**Items**
>>>>>

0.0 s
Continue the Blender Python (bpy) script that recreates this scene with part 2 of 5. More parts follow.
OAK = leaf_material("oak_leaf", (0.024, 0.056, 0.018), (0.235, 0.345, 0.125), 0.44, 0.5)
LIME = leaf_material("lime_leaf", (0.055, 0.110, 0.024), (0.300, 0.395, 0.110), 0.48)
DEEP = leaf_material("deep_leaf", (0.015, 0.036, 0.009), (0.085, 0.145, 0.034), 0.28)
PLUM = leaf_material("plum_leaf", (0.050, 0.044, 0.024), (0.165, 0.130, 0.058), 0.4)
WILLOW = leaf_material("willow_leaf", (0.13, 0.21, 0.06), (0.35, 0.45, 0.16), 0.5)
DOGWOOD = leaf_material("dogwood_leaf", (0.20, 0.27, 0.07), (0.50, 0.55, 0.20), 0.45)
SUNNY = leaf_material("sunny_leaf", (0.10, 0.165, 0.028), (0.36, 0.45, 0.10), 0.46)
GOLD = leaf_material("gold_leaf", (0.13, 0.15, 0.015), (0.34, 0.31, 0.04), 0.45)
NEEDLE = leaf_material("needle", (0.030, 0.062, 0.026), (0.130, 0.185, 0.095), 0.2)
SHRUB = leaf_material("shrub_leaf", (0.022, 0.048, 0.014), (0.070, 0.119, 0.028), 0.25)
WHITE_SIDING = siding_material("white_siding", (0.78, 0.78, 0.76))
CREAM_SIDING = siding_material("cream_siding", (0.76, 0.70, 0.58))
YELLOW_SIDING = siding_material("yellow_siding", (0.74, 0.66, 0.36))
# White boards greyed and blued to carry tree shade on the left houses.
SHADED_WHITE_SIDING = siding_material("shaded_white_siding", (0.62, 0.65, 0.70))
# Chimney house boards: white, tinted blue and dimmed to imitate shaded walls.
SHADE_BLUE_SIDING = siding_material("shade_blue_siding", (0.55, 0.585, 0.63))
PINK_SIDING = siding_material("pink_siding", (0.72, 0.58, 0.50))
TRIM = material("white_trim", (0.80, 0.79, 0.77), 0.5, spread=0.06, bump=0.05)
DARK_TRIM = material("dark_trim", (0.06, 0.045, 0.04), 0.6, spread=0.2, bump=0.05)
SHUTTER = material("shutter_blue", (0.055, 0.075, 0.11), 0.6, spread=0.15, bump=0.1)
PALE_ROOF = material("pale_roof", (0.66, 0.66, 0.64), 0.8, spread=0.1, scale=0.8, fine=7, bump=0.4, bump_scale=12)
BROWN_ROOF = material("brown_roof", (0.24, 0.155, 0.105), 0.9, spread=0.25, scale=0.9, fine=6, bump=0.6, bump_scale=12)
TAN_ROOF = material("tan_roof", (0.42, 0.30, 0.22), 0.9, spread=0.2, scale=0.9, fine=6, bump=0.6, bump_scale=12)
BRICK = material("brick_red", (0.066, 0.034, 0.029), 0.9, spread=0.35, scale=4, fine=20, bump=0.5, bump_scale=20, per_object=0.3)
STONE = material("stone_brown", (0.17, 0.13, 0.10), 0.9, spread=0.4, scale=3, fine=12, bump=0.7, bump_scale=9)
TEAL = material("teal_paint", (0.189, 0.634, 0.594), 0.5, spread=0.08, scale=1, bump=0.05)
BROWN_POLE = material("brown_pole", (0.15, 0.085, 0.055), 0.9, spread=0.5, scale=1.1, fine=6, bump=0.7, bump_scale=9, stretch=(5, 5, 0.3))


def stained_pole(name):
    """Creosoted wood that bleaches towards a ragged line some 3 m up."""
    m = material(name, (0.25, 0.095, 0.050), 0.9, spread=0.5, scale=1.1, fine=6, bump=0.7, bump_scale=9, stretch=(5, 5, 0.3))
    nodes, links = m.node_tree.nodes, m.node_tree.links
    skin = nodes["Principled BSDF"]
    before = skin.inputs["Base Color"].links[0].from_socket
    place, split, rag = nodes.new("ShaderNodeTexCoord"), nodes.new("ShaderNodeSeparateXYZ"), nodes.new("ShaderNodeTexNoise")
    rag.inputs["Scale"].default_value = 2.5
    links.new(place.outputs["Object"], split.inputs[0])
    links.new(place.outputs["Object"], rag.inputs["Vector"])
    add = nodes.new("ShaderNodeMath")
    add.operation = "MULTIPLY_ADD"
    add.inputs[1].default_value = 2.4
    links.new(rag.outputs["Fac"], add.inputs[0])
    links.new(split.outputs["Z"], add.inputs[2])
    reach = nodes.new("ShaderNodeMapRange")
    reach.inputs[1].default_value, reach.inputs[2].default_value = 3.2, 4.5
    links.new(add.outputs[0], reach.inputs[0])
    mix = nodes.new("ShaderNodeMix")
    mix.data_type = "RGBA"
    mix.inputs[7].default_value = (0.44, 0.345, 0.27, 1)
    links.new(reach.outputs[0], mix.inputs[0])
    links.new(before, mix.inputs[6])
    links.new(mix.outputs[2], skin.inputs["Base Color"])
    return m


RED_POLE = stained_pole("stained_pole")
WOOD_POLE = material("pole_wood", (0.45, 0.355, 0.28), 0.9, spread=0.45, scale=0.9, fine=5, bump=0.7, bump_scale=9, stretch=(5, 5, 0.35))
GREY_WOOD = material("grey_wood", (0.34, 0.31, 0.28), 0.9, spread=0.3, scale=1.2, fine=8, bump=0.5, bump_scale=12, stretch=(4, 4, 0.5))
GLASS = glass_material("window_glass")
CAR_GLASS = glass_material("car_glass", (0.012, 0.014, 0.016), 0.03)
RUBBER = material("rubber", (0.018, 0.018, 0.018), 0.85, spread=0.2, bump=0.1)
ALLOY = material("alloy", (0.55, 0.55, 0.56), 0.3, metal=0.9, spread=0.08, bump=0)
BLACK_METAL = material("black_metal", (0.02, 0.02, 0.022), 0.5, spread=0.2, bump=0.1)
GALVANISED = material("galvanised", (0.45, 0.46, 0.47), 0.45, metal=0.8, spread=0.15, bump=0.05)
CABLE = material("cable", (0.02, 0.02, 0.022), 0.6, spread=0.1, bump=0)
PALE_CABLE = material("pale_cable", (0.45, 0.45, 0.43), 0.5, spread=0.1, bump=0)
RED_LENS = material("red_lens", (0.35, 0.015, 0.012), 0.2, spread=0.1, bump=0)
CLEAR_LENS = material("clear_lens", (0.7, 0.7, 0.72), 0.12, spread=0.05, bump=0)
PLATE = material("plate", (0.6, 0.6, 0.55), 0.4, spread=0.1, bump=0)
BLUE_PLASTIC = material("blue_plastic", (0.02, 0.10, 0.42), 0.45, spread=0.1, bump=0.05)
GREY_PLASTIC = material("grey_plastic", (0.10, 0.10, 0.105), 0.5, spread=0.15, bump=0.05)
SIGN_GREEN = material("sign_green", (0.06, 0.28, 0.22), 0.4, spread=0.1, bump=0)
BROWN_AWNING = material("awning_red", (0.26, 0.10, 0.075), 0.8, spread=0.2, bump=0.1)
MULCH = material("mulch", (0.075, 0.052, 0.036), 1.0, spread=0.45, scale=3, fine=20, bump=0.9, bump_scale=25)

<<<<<
>>>>>

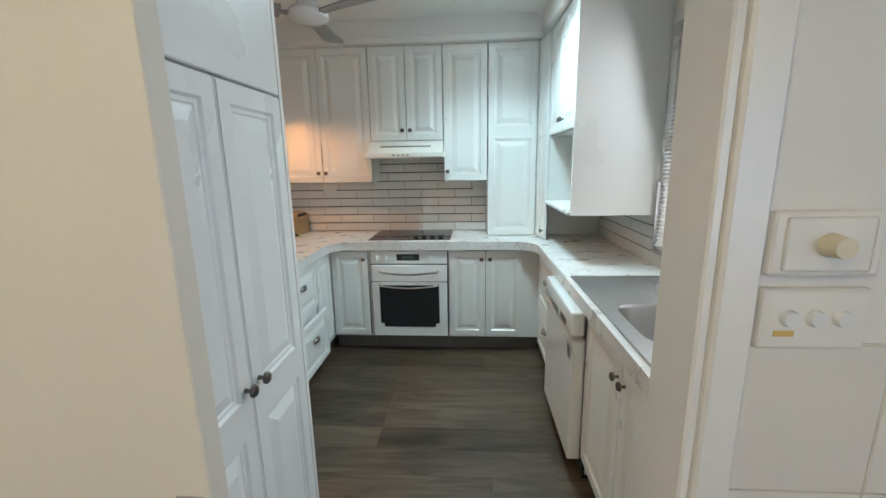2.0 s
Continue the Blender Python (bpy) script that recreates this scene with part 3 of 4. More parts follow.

<<<<<

**Written problem**
Say how many lines contain the string "recreates", giving nothing but the count.

**Exercise result**
2